A Large Scale Version
Wheeler once proposed a cosmic version of the experiment. Imagine light from a distant galaxy arriving at Earth by two possible routes, bent around a massive object such as a black hole. The two routes might differ in length. One photon might arrive now while the other might arrive much later. In theory, one could combine the information from the two arrivals to test for interference. The decision to combine the signals or to check the route taken would determine whether the light behaved like a wave or a particle. Wheeler jokingly asked how one might hold up the early arriving photon to wait for the later one.
The question captured the scale of the idea. The same quantum rules appear to apply across cosmic distances.

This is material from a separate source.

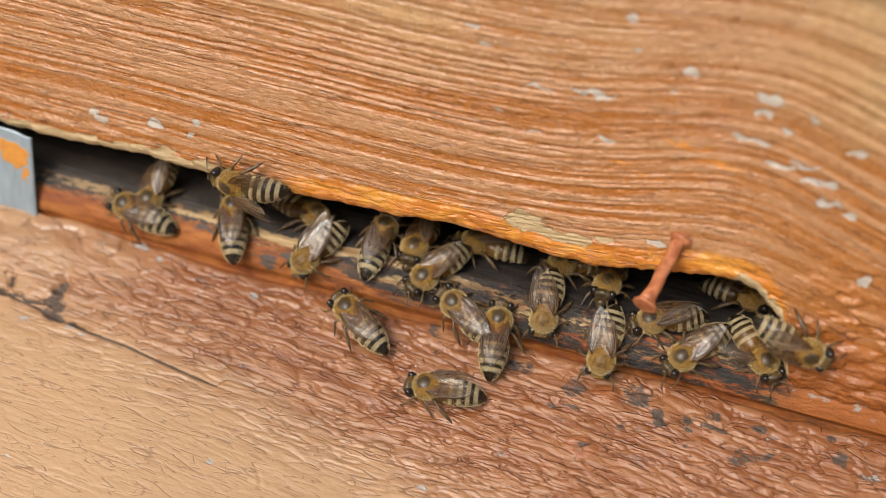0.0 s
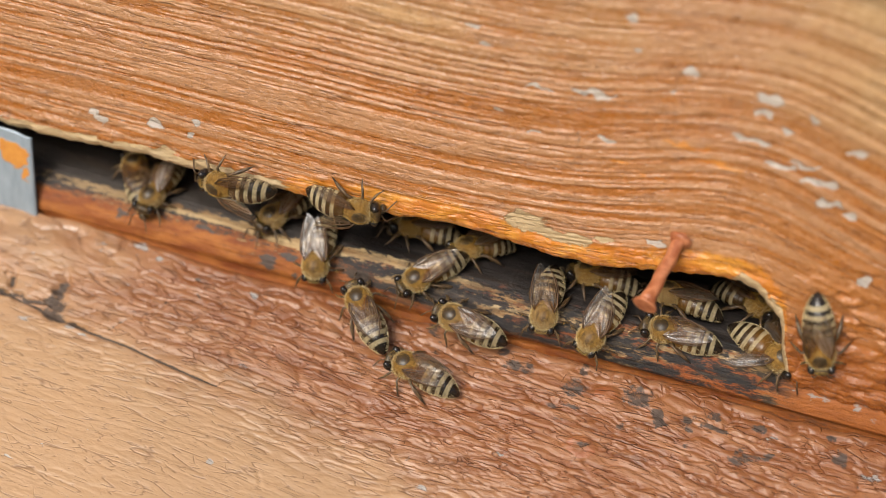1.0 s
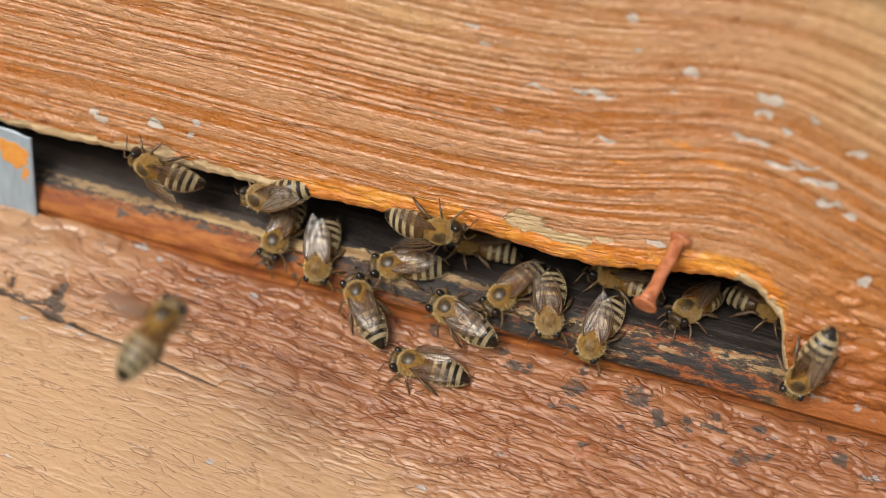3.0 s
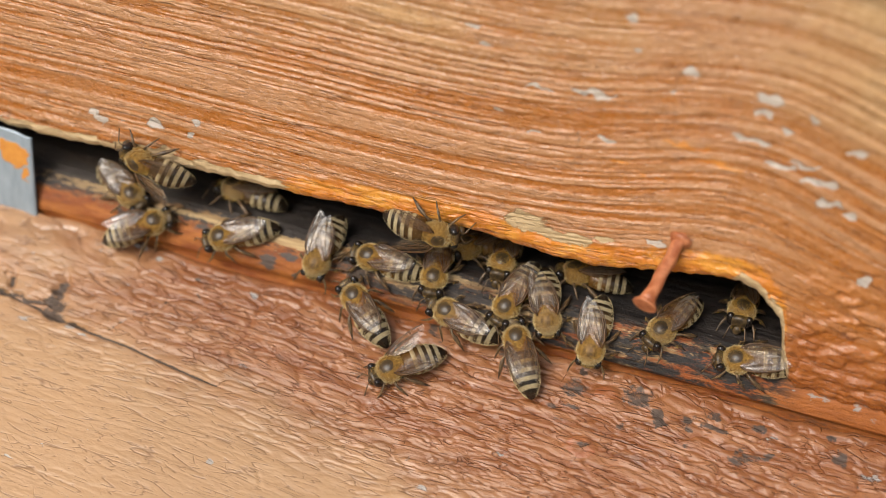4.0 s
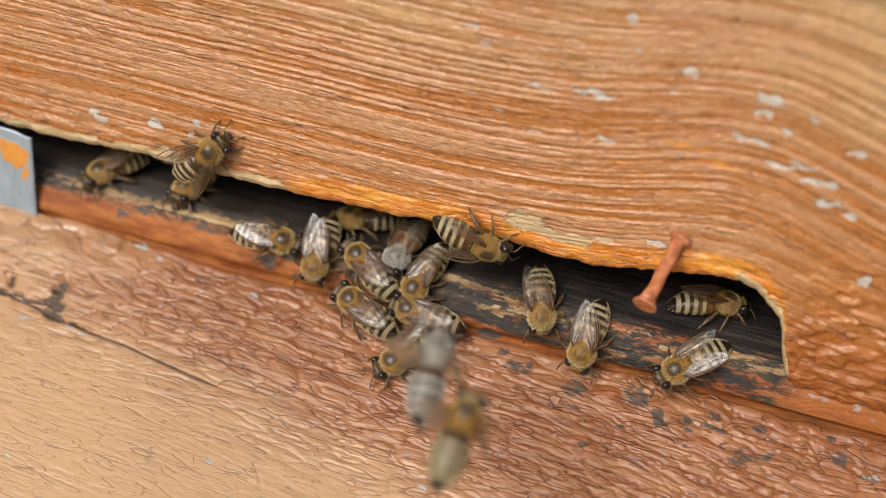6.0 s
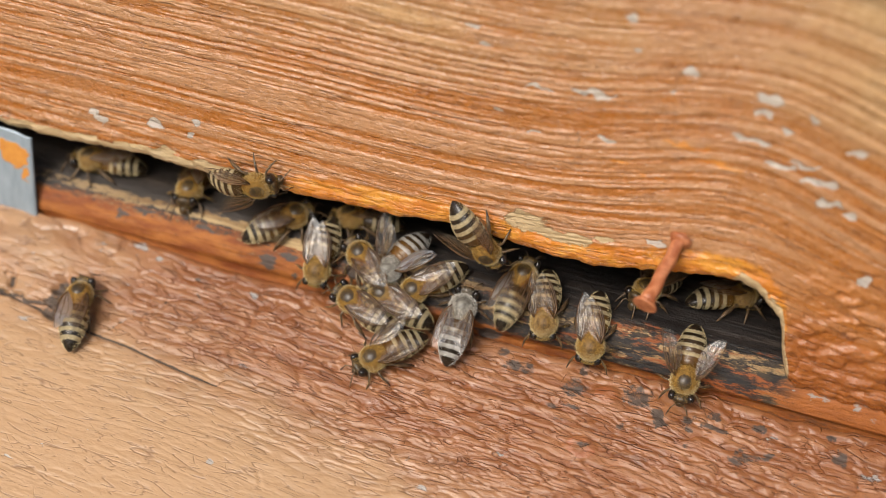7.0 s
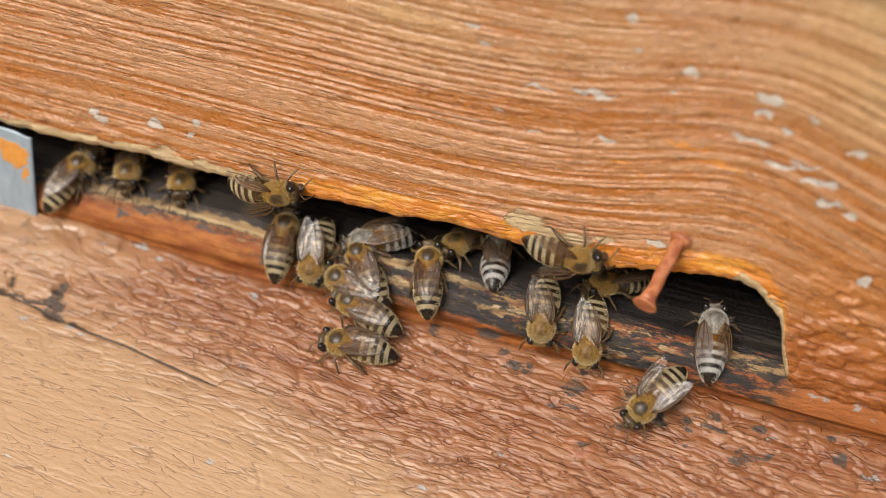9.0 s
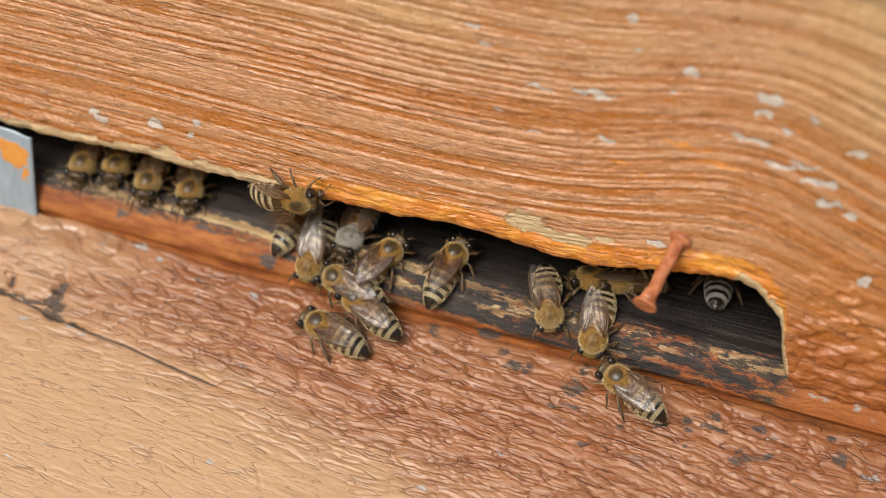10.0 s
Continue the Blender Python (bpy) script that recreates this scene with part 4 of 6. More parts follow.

What This Means for Reality
Einstein once suggested that the distinction between past, present, and future might be an illusion. Wheeler offered a different view. The difficulty lies not in the flow of time but in the idea of a single past. At the quantum level, many possible pasts exist. Only when information is recorded does one of these possibilities become the version we recognize.
In the world we inhabit, these effects do not appear. Cars, trees, and planets do not behave like quantum particles. But the experiments suggest that the foundations of reality are not as firm as once believed. They remind us that at the smallest scales the universe operates in ways that challenge familiar assumptions.